#### WHAT YOU SHOULD DO:
Return each line of the listing below, unchanged, and omit the images.

++++ DATA SHOWN

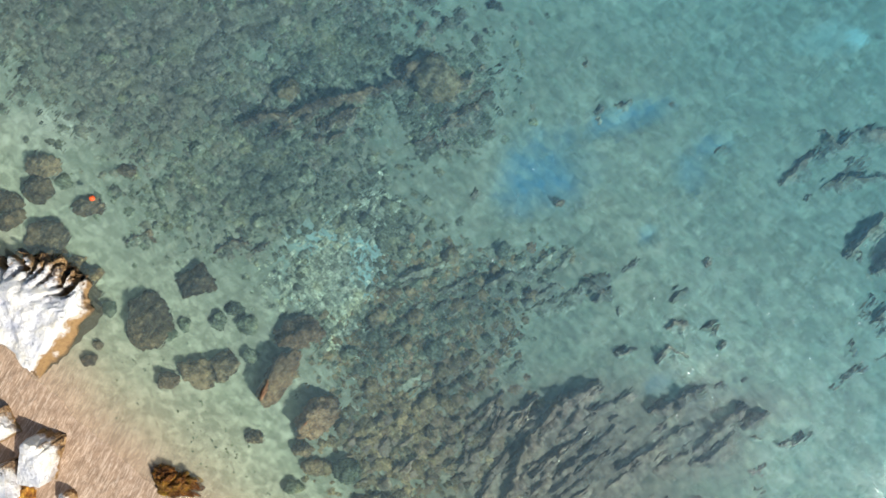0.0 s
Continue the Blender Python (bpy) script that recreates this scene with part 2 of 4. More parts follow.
def mat_water():
    """Clear shallow sea: mirror of the sky by Fresnel, tinted by its depth, veiled by silt and painted sky haze."""
    mat, nt, node, out = material("sea_water")
    pos = node("NewGeometry").outputs["Position"]
    crests = node("Mapping", {"vector_type": "TEXTURE"}, Vector=pos, Rotation=(0, 0, radians(38)), Scale=(1.15, 0.42, 1)).outputs[0]
    wavelets = node("Mapping", {"vector_type": "TEXTURE"}, Vector=pos, Rotation=(0, 0, radians(48)), Scale=(0.30, 0.12, 1)).outputs[0]
    ripples = node("Mapping", {"vector_type": "TEXTURE"}, Vector=pos, Rotation=(0, 0, radians(33)), Scale=(0.21, 0.078, 1)).outputs[0]
    chop = noise_tex(node, crests, 1.0, 1.0, 0.5, 0.3)
    small = noise_tex(node, wavelets, 1.0, 1.0, 0.5, 0.2)
    glitter = noise_tex(node, ripples, 1.0, 1.0, 0.5, 0.2)
    gust = node("MapRange", Value=noise_tex(node, pos, 2.6, 1.0), From_Min=0.5, From_Max=0.75, To_Min=1.0, To_Max=1.9).outputs[0]
    swell = noise_tex(node, pos, 0.32, 2, 0.5)
    b0 = node("Bump", Strength=1.0, Distance=0.10, Height=swell)
    b1 = node("Bump", Strength=1.0, Distance=0.12, Height=chop, Normal=b0.outputs[0])
    b1 = node("Bump", Strength=1.0, Distance=0.030, Height=small, Normal=b1.outputs[0])
    windy = node("Math", {"operation": "MULTIPLY_ADD"}, i0=attr(node, "wind"), i1=0.020, i2=0.040).outputs[0]
    windy = node("Math", {"operation": "MULTIPLY"}, i0=windy, i1=gust).outputs[0]
    b2 = node("Bump", Strength=1.0, Distance=windy, Height=glitter, Normal=node("Bump", Strength=1.0, Distance=0.035, Height=chop).outputs[0])
    depth = attr(node, "depth")
    tint = ramp(node, depth, (0.0, (0.80, 0.80, 0.79)), (0.05, (0.82, 0.83, 0.81)), (0.14, (0.77, 0.83, 0.765)), (0.28, (0.595, 0.785, 0.73)), (0.45, (0.525, 0.735, 0.80)), (0.7, (0.39, 0.725, 0.875)), (1.0, (0.25, 0.72, 0.95)))
    # diffuse veil lifts the shadows: silt scatter plus sky reflection put into colour
    cloud = ramp(node, depth, (0.0, (0.55, 0.5, 0.42)), (0.15, (0.27, 0.36, 0.34)), (0.5, (0.155, 0.295, 0.385)), (1.0, (0.07, 0.32, 0.54)))
    veil = node("MapRange", Value=depth, To_Min=0.15, To_Max=0.20).outputs[0]
    through_it = node("BsdfRefraction", Color=tint, Roughness=0.16, IOR=1.33, Normal=b1.outputs[0])
    silt = node("BsdfDiffuse", Color=cloud, Normal=b1.outputs[0])
    body = node("MixShader", i0=veil, i1=through_it.outputs[0], i2=silt.outputs[0])
    shine = node("BsdfGlossy", Color=(0.6, 0.6, 0.6, 1), Roughness=0.06, Normal=b2.outputs[0])
    shine.distribution = "BECKMANN"
    fres = node("Fresnel", IOR=1.33, Normal=b2.outputs[0])
    surf = node("MixShader", i0=fres.outputs[0], i1=body.outputs[0], i2=shine.outputs[0])
    nt.links.new(surf.outputs[0], out.inputs[0])
    return mat


def mat_limestone():
    """Sun-bleached limestone with rust-brown wet weed low down and at its rim; crevice shade is painted in."""
    mat, nt, node, out = material("bleached_limestone")
    pos = node("NewGeometry").outputs["Position"]
    z = node("SeparateXYZ", Vector=pos).outputs[2]
    n1 = noise_tex(node, pos, 1.6, 5, 0.6)
    n2 = noise_tex(node, pos, 9.0, 5, 0.65)
    n0 = noise_tex(node, pos, 0.8, 3)
    # bluish low stop stands in for skylit shade on the white stone
    col = ramp(node, n1, (0.3, (0.70, 0.70, 0.77)), (0.5, (0.89, 0.86, 0.84)), (0.72, (0.93, 0.85, 0.69)))
    col = mix(node, ramp(node, n2, (0.32, grey(0.7)), (0.41, grey(0))), col, (0.36, 0.33, 0.34, 1))
    level = node("Math", {"operation": "MULTIPLY_ADD"}, i0=noise_tex(node, pos, 1.3, 5, 0.7), i1=1.5, i2=z).outputs[0]
    ochre = mix(node, n2, (0.16, 0.085, 0.035, 1), (0.50, 0.31, 0.13, 1))
    level = node("Math", {"operation": "MULTIPLY"}, i0=level, i1=0.5).outputs[0]
    col = mix(node, ramp(node, level, (0.56, grey(1)), (0.70, grey(0))), col, ochre)
    dark = node("Math", {"operation": "MULTIPLY_ADD"}, i0=n1, i1=0.5, i2=z).outputs[0]
    col = mix(node, ramp(node, dark, (0.25, grey(1)), (0.42, grey(0))), col, (0.09, 0.06, 0.03, 1))
    own = node("SeparateXYZ", Vector=node("TexCoord").outputs["Generated"])
    rim = node("Math", {"operation": "MULTIPLY_ADD"}, i0=own.outputs[0], i1=0.45, i2=own.outputs[1]).outputs[0]
    rim = node("Math", {"operation": "MULTIPLY_ADD"}, i0=noise_tex(node, pos, 1.7, 5, 0.7), i1=0.9, i2=rim).outputs[0]
    rim = node("Math", {"operation": "MULTIPLY"}, i0=rim, i1=0.5).outputs[0]
    rust = ramp(node, n2, (0.3, (0.05, 0.03, 0.02)), (0.48, (0.27, 0.14, 0.05)), (0.62, (0.60, 0.40, 0.20)))
    col = mix(node, ramp(node, rim, (0.78, grey(0)), (0.84, grey(0.92))), col, rust)
    # near-black painted into the rim's bump hollows as crevice shade
    col = mix(node, node("Math", {"operation": "MULTIPLY"}, i0=ramp(node, rim, (0.70, grey(0)), (0.80, grey(1))), i1=ramp(node, n1, (0.36, grey(1)), (0.44, grey(0)))).outputs[0], col, (0.035, 0.022, 0.015, 1))
    bump = node("Bump", Strength=1.0, Distance=0.25, Height=n1)
    bump2 = node("Bump", Strength=1.0, Distance=0.07, Height=n2, Normal=bump.outputs[0])
    bsdf = node("BsdfPrincipled", Base_Color=col, Roughness=0.85, Normal=bump2.outputs[0])
    nt.links.new(bsdf.outputs[0], out.inputs[0])
    return mat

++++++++

#### PROBLEM SOLUTION:
0.0 s
Continue the Blender Python (bpy) script that recreates this scene with part 2 of 4. More parts follow.
def mat_water():
    """Clear shallow sea: mirror of the sky by Fresnel, tinted by its depth, veiled by silt and painted sky haze."""
    mat, nt, node, out = material("sea_water")
    pos = node("NewGeometry").outputs["Position"]
    crests = node("Mapping", {"vector_type": "TEXTURE"}, Vector=pos, Rotation=(0, 0, radians(38)), Scale=(1.15, 0.42, 1)).outputs[0]
    wavelets = node("Mapping", {"vector_type": "TEXTURE"}, Vector=pos, Rotation=(0, 0, radians(48)), Scale=(0.30, 0.12, 1)).outputs[0]
    ripples = node("Mapping", {"vector_type": "TEXTURE"}, Vector=pos, Rotation=(0, 0, radians(33)), Scale=(0.21, 0.078, 1)).outputs[0]
    chop = noise_tex(node, crests, 1.0, 1.0, 0.5, 0.3)
    small = noise_tex(node, wavelets, 1.0, 1.0, 0.5, 0.2)
    glitter = noise_tex(node, ripples, 1.0, 1.0, 0.5, 0.2)
    gust = node("MapRange", Value=noise_tex(node, pos, 2.6, 1.0), From_Min=0.5, From_Max=0.75, To_Min=1.0, To_Max=1.9).outputs[0]
    swell = noise_tex(node, pos, 0.32, 2, 0.5)
    b0 = node("Bump", Strength=1.0, Distance=0.10, Height=swell)
    b1 = node("Bump", Strength=1.0, Distance=0.12, Height=chop, Normal=b0.outputs[0])
    b1 = node("Bump", Strength=1.0, Distance=0.030, Height=small, Normal=b1.outputs[0])
    windy = node("Math", {"operation": "MULTIPLY_ADD"}, i0=attr(node, "wind"), i1=0.020, i2=0.040).outputs[0]
    windy = node("Math", {"operation": "MULTIPLY"}, i0=windy, i1=gust).outputs[0]
    b2 = node("Bump", Strength=1.0, Distance=windy, Height=glitter, Normal=node("Bump", Strength=1.0, Distance=0.035, Height=chop).outputs[0])
    depth = attr(node, "depth")
    tint = ramp(node, depth, (0.0, (0.80, 0.80, 0.79)), (0.05, (0.82, 0.83, 0.81)), (0.14, (0.77, 0.83, 0.765)), (0.28, (0.595, 0.785, 0.73)), (0.45, (0.525, 0.735, 0.80)), (0.7, (0.39, 0.725, 0.875)), (1.0, (0.25, 0.72, 0.95)))
    # diffuse veil lifts the shadows: silt scatter plus sky reflection put into colour
    cloud = ramp(node, depth, (0.0, (0.55, 0.5, 0.42)), (0.15, (0.27, 0.36, 0.34)), (0.5, (0.155, 0.295, 0.385)), (1.0, (0.07, 0.32, 0.54)))
    veil = node("MapRange", Value=depth, To_Min=0.15, To_Max=0.20).outputs[0]
    through_it = node("BsdfRefraction", Color=tint, Roughness=0.16, IOR=1.33, Normal=b1.outputs[0])
    silt = node("BsdfDiffuse", Color=cloud, Normal=b1.outputs[0])
    body = node("MixShader", i0=veil, i1=through_it.outputs[0], i2=silt.outputs[0])
    shine = node("BsdfGlossy", Color=(0.6, 0.6, 0.6, 1), Roughness=0.06, Normal=b2.outputs[0])
    shine.distribution = "BECKMANN"
    fres = node("Fresnel", IOR=1.33, Normal=b2.outputs[0])
    surf = node("MixShader", i0=fres.outputs[0], i1=body.outputs[0], i2=shine.outputs[0])
    nt.links.new(surf.outputs[0], out.inputs[0])
    return mat


def mat_limestone():
    """Sun-bleached limestone with rust-brown wet weed low down and at its rim; crevice shade is painted in."""
    mat, nt, node, out = material("bleached_limestone")
    pos = node("NewGeometry").outputs["Position"]
    z = node("SeparateXYZ", Vector=pos).outputs[2]
    n1 = noise_tex(node, pos, 1.6, 5, 0.6)
    n2 = noise_tex(node, pos, 9.0, 5, 0.65)
    n0 = noise_tex(node, pos, 0.8, 3)
    # bluish low stop stands in for skylit shade on the white stone
    col = ramp(node, n1, (0.3, (0.70, 0.70, 0.77)), (0.5, (0.89, 0.86, 0.84)), (0.72, (0.93, 0.85, 0.69)))
    col = mix(node, ramp(node, n2, (0.32, grey(0.7)), (0.41, grey(0))), col, (0.36, 0.33, 0.34, 1))
    level = node("Math", {"operation": "MULTIPLY_ADD"}, i0=noise_tex(node, pos, 1.3, 5, 0.7), i1=1.5, i2=z).outputs[0]
    ochre = mix(node, n2, (0.16, 0.085, 0.035, 1), (0.50, 0.31, 0.13, 1))
    level = node("Math", {"operation": "MULTIPLY"}, i0=level, i1=0.5).outputs[0]
    col = mix(node, ramp(node, level, (0.56, grey(1)), (0.70, grey(0))), col, ochre)
    dark = node("Math", {"operation": "MULTIPLY_ADD"}, i0=n1, i1=0.5, i2=z).outputs[0]
    col = mix(node, ramp(node, dark, (0.25, grey(1)), (0.42, grey(0))), col, (0.09, 0.06, 0.03, 1))
    own = node("SeparateXYZ", Vector=node("TexCoord").outputs["Generated"])
    rim = node("Math", {"operation": "MULTIPLY_ADD"}, i0=own.outputs[0], i1=0.45, i2=own.outputs[1]).outputs[0]
    rim = node("Math", {"operation": "MULTIPLY_ADD"}, i0=noise_tex(node, pos, 1.7, 5, 0.7), i1=0.9, i2=rim).outputs[0]
    rim = node("Math", {"operation": "MULTIPLY"}, i0=rim, i1=0.5).outputs[0]
    rust = ramp(node, n2, (0.3, (0.05, 0.03, 0.02)), (0.48, (0.27, 0.14, 0.05)), (0.62, (0.60, 0.40, 0.20)))
    col = mix(node, ramp(node, rim, (0.78, grey(0)), (0.84, grey(0.92))), col, rust)
    # near-black painted into the rim's bump hollows as crevice shade
    col = mix(node, node("Math", {"operation": "MULTIPLY"}, i0=ramp(node, rim, (0.70, grey(0)), (0.80, grey(1))), i1=ramp(node, n1, (0.36, grey(1)), (0.44, grey(0)))).outputs[0], col, (0.035, 0.022, 0.015, 1))
    bump = node("Bump", Strength=1.0, Distance=0.25, Height=n1)
    bump2 = node("Bump", Strength=1.0, Distance=0.07, Height=n2, Normal=bump.outputs[0])
    bsdf = node("BsdfPrincipled", Base_Color=col, Roughness=0.85, Normal=bump2.outputs[0])
    nt.links.new(bsdf.outputs[0], out.inputs[0])
    return mat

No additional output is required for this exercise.